CCP Inc boasted that it were possible to change names in Dominica to get a second passport in another name. A spokesman for the company indicated that, “although the government does not like anyone changing names in less than 6 months to a year after getting a second citizenship, it is not regulated in the law. So his company could help in that respect and could even suggest a local lawyer who could help—for $2,000.”

The reporting of the OCCRP confirms a rather dangerous trend highlighted by several anecdotal reports out of Dominica suggesting that foreign nationals have been able to secure new identities in as little as three days.

Several taxi operators speak of transporting foreign nationals from the airport under one name and on the return trip to the airport these same individuals boast of having secured new names. In some instances they are able to get drivers licenses in Dominica.

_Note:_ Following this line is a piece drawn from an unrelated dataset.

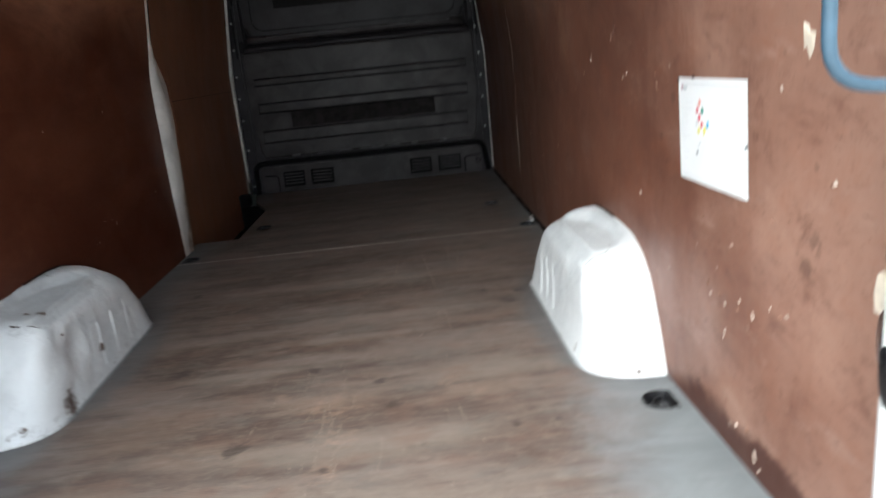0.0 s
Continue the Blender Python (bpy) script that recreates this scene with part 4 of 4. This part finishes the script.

Of particular interest are the large numbers of Iranian nationals who have succeeded in getting new identities. Some of those identities were acquired illegally as was the case between 2005 and 2011 when Iranian nationals Azra Abdul Sarter Ambarky and Mohamed Koza Magia were able to bribe local government officials in securing forged birth certificates.

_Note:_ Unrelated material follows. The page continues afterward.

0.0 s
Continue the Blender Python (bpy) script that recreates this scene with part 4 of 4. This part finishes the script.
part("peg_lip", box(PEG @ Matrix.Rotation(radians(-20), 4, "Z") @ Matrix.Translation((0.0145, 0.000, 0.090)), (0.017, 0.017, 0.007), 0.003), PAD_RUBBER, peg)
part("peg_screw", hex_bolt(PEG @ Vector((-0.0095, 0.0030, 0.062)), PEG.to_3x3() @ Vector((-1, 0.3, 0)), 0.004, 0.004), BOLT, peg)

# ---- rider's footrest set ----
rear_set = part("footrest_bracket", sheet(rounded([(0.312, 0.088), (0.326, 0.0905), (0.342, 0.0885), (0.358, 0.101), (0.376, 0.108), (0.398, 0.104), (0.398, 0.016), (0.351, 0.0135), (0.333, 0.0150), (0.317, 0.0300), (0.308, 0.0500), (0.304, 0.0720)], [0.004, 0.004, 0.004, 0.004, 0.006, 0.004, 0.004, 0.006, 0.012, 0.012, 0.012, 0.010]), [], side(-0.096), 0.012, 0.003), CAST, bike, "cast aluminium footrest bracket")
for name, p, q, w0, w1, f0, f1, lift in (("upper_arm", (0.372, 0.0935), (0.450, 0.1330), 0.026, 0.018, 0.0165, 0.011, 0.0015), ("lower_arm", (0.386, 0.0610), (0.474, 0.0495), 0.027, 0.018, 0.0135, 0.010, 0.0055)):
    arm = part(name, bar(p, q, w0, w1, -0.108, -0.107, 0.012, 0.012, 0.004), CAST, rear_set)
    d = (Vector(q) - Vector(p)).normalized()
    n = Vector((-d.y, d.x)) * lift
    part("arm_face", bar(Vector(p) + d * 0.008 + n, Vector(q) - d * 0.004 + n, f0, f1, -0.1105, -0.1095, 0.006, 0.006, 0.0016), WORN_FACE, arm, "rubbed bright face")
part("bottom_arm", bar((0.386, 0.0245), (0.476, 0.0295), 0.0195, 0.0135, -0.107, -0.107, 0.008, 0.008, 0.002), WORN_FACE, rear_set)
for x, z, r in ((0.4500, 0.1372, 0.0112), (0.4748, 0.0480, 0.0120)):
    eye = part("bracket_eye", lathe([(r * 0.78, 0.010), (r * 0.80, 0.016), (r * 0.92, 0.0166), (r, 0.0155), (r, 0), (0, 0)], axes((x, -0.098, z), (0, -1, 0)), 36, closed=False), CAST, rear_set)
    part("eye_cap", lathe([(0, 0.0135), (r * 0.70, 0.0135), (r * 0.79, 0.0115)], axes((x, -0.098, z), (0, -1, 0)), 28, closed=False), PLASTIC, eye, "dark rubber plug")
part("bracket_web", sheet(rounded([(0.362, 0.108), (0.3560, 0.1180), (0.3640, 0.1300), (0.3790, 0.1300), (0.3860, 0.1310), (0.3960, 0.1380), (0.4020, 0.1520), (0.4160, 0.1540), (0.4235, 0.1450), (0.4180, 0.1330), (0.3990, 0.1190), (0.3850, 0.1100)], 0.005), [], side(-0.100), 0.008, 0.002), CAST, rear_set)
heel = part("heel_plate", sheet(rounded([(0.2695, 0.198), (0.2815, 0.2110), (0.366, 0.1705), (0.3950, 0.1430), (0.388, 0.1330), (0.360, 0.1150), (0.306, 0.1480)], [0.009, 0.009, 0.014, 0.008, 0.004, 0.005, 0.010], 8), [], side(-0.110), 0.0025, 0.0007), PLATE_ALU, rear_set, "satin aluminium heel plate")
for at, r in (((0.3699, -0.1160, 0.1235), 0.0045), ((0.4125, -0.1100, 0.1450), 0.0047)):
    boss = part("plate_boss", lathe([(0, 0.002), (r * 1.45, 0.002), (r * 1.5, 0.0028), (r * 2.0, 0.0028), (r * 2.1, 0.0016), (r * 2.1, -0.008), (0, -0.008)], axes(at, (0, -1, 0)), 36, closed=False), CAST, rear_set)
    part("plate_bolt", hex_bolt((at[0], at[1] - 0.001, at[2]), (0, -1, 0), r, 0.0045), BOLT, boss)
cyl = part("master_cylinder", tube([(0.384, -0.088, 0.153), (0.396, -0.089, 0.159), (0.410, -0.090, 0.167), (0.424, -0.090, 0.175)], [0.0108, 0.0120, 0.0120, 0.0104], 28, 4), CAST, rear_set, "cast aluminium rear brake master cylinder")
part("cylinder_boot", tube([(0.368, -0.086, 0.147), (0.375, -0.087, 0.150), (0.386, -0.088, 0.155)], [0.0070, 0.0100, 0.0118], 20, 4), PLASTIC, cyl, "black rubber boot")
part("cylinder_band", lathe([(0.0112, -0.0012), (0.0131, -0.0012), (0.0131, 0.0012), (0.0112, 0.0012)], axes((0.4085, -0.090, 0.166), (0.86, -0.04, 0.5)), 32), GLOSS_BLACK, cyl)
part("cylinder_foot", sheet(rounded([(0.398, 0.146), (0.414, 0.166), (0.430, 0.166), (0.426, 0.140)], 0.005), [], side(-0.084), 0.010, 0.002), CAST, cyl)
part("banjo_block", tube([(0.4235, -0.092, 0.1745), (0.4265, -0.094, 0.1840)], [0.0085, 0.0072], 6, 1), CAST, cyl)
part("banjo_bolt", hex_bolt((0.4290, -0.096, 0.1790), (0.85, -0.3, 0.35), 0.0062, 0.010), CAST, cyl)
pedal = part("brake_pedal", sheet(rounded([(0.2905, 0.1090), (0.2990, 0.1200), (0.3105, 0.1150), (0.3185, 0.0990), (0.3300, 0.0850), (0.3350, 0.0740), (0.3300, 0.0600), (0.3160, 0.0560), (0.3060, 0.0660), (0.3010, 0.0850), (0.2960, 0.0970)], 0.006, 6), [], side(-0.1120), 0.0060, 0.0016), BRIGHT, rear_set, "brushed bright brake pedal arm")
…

These certificates were then used in obtaining Dominica passports. When government arrested three of the lower level personnel involved in the scam in May 2011 they pledged to make further arrests. However, more than eight months later, no new arrests have been made and the individuals who were arrested have not reappeared in court and are out on bond.

Police also reported at the time that they were able to identify 40 passports that were obtained fraudulently.

In their conversations with CCP Inc, the OCCRP reported that they had assisted several Russian nationals in obtaining new passports and nationalities. According to the OCCRP, Russian businessmen with controversial connections, those who managed to make politics a second career, … and suspected criminal leaders and those willing to break the law “ were those “most likely” to purchase new identities from Dominica.

Russian migration officials have reportedly said that the issue of second citizenships are of global concern and there are efforts underway in Western European capitals to figure out how to regulate it.

However, despite growing public outrage and calls to end Dominica’s program, the government is showing no signs of suspending the program with protestations of its transparency and economic contribution to Dominica’s development.